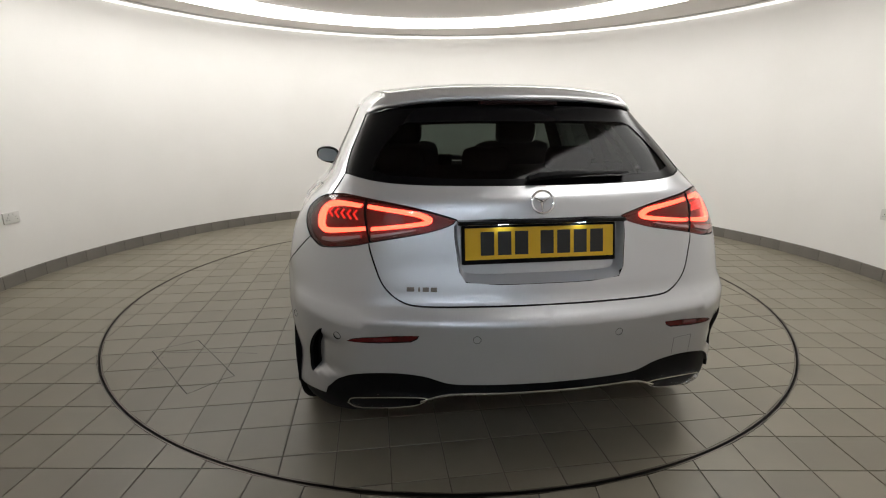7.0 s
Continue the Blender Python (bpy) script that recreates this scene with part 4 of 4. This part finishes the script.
def cabin():
    for sg in (1, -1):
        y = 0.37 * sg
        seat = new("front_seat")
        seat.parent = car
        bm = bmesh.new()
        soft_box(bm, (-0.15, y - 0.25, 0.42), (0.38, y + 0.25, 0.60), 0.06)
        part("seat_cushion", bm, M_CABIN, seat, angle=60)
        bm = bmesh.new()
        soft_box(bm, (-0.22, y - 0.24, 0.55), (-0.08, y + 0.24, 1.12), 0.06, 0.35, 0.55)
        part("seat_back", bm, M_CABIN, seat, angle=60)
        bm = bmesh.new()
        soft_box(bm, (-0.42, y - 0.13, 1.10), (-0.32, y + 0.13, 1.28), 0.045, 0.1, 1.1)
        part("headrest", bm, M_CABIN, seat, angle=60)
    bench = new("rear_bench")
    bench.parent = car
    bm = bmesh.new()
    soft_box(bm, (-1.0, -0.66, 0.42), (-0.5, 0.66, 0.58), 0.06)
    part("seat_cushion", bm, M_CABIN, bench, angle=60)
    bm = bmesh.new()
    soft_box(bm, (-1.05, -0.66, 0.55), (-0.92, 0.66, 1.03), 0.06, 0.3, 0.55)
    part("seat_back", bm, M_CABIN, bench, angle=60)
    for y in (-0.42, 0.0, 0.42):
        bm = bmesh.new()
        soft_box(bm, (-1.21, y - 0.12, 1.0), (-1.12, y + 0.12, 1.12), 0.04, 0.1, 1.0)
        part("headrest", bm, M_CABIN, bench, angle=60)
    bm = bmesh.new()
    soft_box(bm, (0.55, -0.72, 0.62), (1.0, 0.72, 0.90), 0.08)
    part("dashboard", bm, M_CABIN, car, angle=60)
    bm = bmesh.new()
    soft_box(bm, (0.52, -0.10, 0.86), (0.545, 0.28, 0.985), 0.01)
    part("display", bm, M_GLOSSBLACK, car, angle=60)
    bm = bmesh.new()
    m = Matrix.Translation((0.40, -0.37, 0.92)) @ Matrix.Rotation(radians(65), 4, "Y")
    ring = []
    for i in range(36):
        a = 2 * math.pi * i / 36
        ring.append([bm.verts.new(m @ Vector(((0.178 + 0.015 * math.cos(b)) * math.cos(a), (0.178 + 0.015 * math.cos(b)) * math.sin(a), 0.015 * math.sin(b)))) for b in np.linspace(0, 2 * math.pi, 8, endpoint=False)])
    for i in range(36):
        for j in range(8):
            bm.faces.new((ring[i][j], ring[(i + 1) % 36][j], ring[(i + 1) % 36][(j + 1) % 8], ring[i][(j + 1) % 8]))
    for a in (0.0, 1.9, -1.9):
        box(bm, (0.03, -0.014, -0.008), (0.175, 0.014, 0.008), 0.0, m @ Matrix.Rotation(a, 4, "Z"))
    box(bm, (-0.055, -0.06, -0.02), (0.055, 0.06, 0.02), 0.015, m)
    bmesh.ops.recalc_face_normals(bm, faces=bm.faces)
    part("steering_wheel", bm, M_TRIMBLACK, car, angle=50)
    bm = bmesh.new()
    box(bm, (0.30, -0.12, 1.245), (0.325, 0.12, 1.31), 0.012)
    box(bm, (0.31, -0.02, 1.30), (0.36, 0.02, 1.40), 0.008)
    part("inner_mirror", bm, M_TRIMBLACK, car, angle=50)
    # floor pan, arch liners, underside
    bm = bmesh.new()
    box(bm, (-1.0, -0.80, 0.19), (1.0, 0.80, 0.24))
    box(bm, (-1.86, -0.52, 0.20), (-1.0, 0.52, 0.30))
    box(bm, (1.0, -0.52, 0.19), (2.0, 0.52, 0.30))
    box(bm, (-1.93, -0.60, 0.26), (-1.80, 0.60, 0.32), 0.02)
    part("underside", bm, M_TRIMBLACK, car)
    bm = bmesh.new()
    box(bm, (-1.84, -0.52, 0.58), (-1.10, 0.52, 0.62))
    part("boot_floor", bm, M_CABIN, car)
    for x in (-1.372, 1.365):
        for sg in (1, -1):
            bm = bmesh.new()
            rows = []
            for a in np.linspace(radians(-8), radians(188), 30):
                cx, cz = x + 0.386 * math.cos(a), 0.305 + 0.39 * math.sin(a)
                rows.append([bm.verts.new((cx, sg * yy, cz)) for yy in (0.868, 0.52)])
            hub = [bm.verts.new((x, sg * 0.52, 0.25))]
            for p, q in zip(rows, rows[1:]):
                bm.faces.new((p[0], q[0], q[1], p[1]))
                bm.faces.new((p[1], q[1], hub[0]))
            bmesh.ops.recalc_face_normals(bm, faces=bm.faces)
            part("arch_liner", bm, M_TRIMBLACK, car, angle=60)
    for sg in (1, -1):
        bm = bmesh.new()
        soft_box(bm, (0.86, 0.70 * sg - 0.03, 0.24), (0.98, 0.70 * sg + 0.03, 0.62), 0.02)
        part("scuttle", bm, M_TRIMBLACK, car)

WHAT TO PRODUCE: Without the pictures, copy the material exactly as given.

FULL SOLUTION:
7.0 s
Continue the Blender Python (bpy) script that recreates this scene with part 4 of 4. This part finishes the script.
def cabin():
    for sg in (1, -1):
        y = 0.37 * sg
        seat = new("front_seat")
        seat.parent = car
        bm = bmesh.new()
        soft_box(bm, (-0.15, y - 0.25, 0.42), (0.38, y + 0.25, 0.60), 0.06)
        part("seat_cushion", bm, M_CABIN, seat, angle=60)
        bm = bmesh.new()
        soft_box(bm, (-0.22, y - 0.24, 0.55), (-0.08, y + 0.24, 1.12), 0.06, 0.35, 0.55)
        part("seat_back", bm, M_CABIN, seat, angle=60)
        bm = bmesh.new()
        soft_box(bm, (-0.42, y - 0.13, 1.10), (-0.32, y + 0.13, 1.28), 0.045, 0.1, 1.1)
        part("headrest", bm, M_CABIN, seat, angle=60)
    bench = new("rear_bench")
    bench.parent = car
    bm = bmesh.new()
    soft_box(bm, (-1.0, -0.66, 0.42), (-0.5, 0.66, 0.58), 0.06)
    part("seat_cushion", bm, M_CABIN, bench, angle=60)
    bm = bmesh.new()
    soft_box(bm, (-1.05, -0.66, 0.55), (-0.92, 0.66, 1.03), 0.06, 0.3, 0.55)
    part("seat_back", bm, M_CABIN, bench, angle=60)
    for y in (-0.42, 0.0, 0.42):
        bm = bmesh.new()
        soft_box(bm, (-1.21, y - 0.12, 1.0), (-1.12, y + 0.12, 1.12), 0.04, 0.1, 1.0)
        part("headrest", bm, M_CABIN, bench, angle=60)
    bm = bmesh.new()
    soft_box(bm, (0.55, -0.72, 0.62), (1.0, 0.72, 0.90), 0.08)
    part("dashboard", bm, M_CABIN, car, angle=60)
    bm = bmesh.new()
    soft_box(bm, (0.52, -0.10, 0.86), (0.545, 0.28, 0.985), 0.01)
    part("display", bm, M_GLOSSBLACK, car, angle=60)
    bm = bmesh.new()
    m = Matrix.Translation((0.40, -0.37, 0.92)) @ Matrix.Rotation(radians(65), 4, "Y")
    ring = []
    for i in range(36):
        a = 2 * math.pi * i / 36
        ring.append([bm.verts.new(m @ Vector(((0.178 + 0.015 * math.cos(b)) * math.cos(a), (0.178 + 0.015 * math.cos(b)) * math.sin(a), 0.015 * math.sin(b)))) for b in np.linspace(0, 2 * math.pi, 8, endpoint=False)])
    for i in range(36):
        for j in range(8):
            bm.faces.new((ring[i][j], ring[(i + 1) % 36][j], ring[(i + 1) % 36][(j + 1) % 8], ring[i][(j + 1) % 8]))
    for a in (0.0, 1.9, -1.9):
        box(bm, (0.03, -0.014, -0.008), (0.175, 0.014, 0.008), 0.0, m @ Matrix.Rotation(a, 4, "Z"))
    box(bm, (-0.055, -0.06, -0.02), (0.055, 0.06, 0.02), 0.015, m)
    bmesh.ops.recalc_face_normals(bm, faces=bm.faces)
    part("steering_wheel", bm, M_TRIMBLACK, car, angle=50)
    bm = bmesh.new()
    box(bm, (0.30, -0.12, 1.245), (0.325, 0.12, 1.31), 0.012)
    box(bm, (0.31, -0.02, 1.30), (0.36, 0.02, 1.40), 0.008)
    part("inner_mirror", bm, M_TRIMBLACK, car, angle=50)
    # floor pan, arch liners, underside
    bm = bmesh.new()
    box(bm, (-1.0, -0.80, 0.19), (1.0, 0.80, 0.24))
    box(bm, (-1.86, -0.52, 0.20), (-1.0, 0.52, 0.30))
    box(bm, (1.0, -0.52, 0.19), (2.0, 0.52, 0.30))
    box(bm, (-1.93, -0.60, 0.26), (-1.80, 0.60, 0.32), 0.02)
    part("underside", bm, M_TRIMBLACK, car)
    bm = bmesh.new()
    box(bm, (-1.84, -0.52, 0.58), (-1.10, 0.52, 0.62))
    part("boot_floor", bm, M_CABIN, car)
    for x in (-1.372, 1.365):
        for sg in (1, -1):
            bm = bmesh.new()
            rows = []
            for a in np.linspace(radians(-8), radians(188), 30):
                cx, cz = x + 0.386 * math.cos(a), 0.305 + 0.39 * math.sin(a)
                rows.append([bm.verts.new((cx, sg * yy, cz)) for yy in (0.868, 0.52)])
            hub = [bm.verts.new((x, sg * 0.52, 0.25))]
            for p, q in zip(rows, rows[1:]):
                bm.faces.new((p[0], q[0], q[1], p[1]))
                bm.faces.new((p[1], q[1], hub[0]))
            bmesh.ops.recalc_face_normals(bm, faces=bm.faces)
            part("arch_liner", bm, M_TRIMBLACK, car, angle=60)
    for sg in (1, -1):
        bm = bmesh.new()
        soft_box(bm, (0.86, 0.70 * sg - 0.03, 0.24), (0.98, 0.70 * sg + 0.03, 0.62), 0.02)
        part("scuttle", bm, M_TRIMBLACK, car)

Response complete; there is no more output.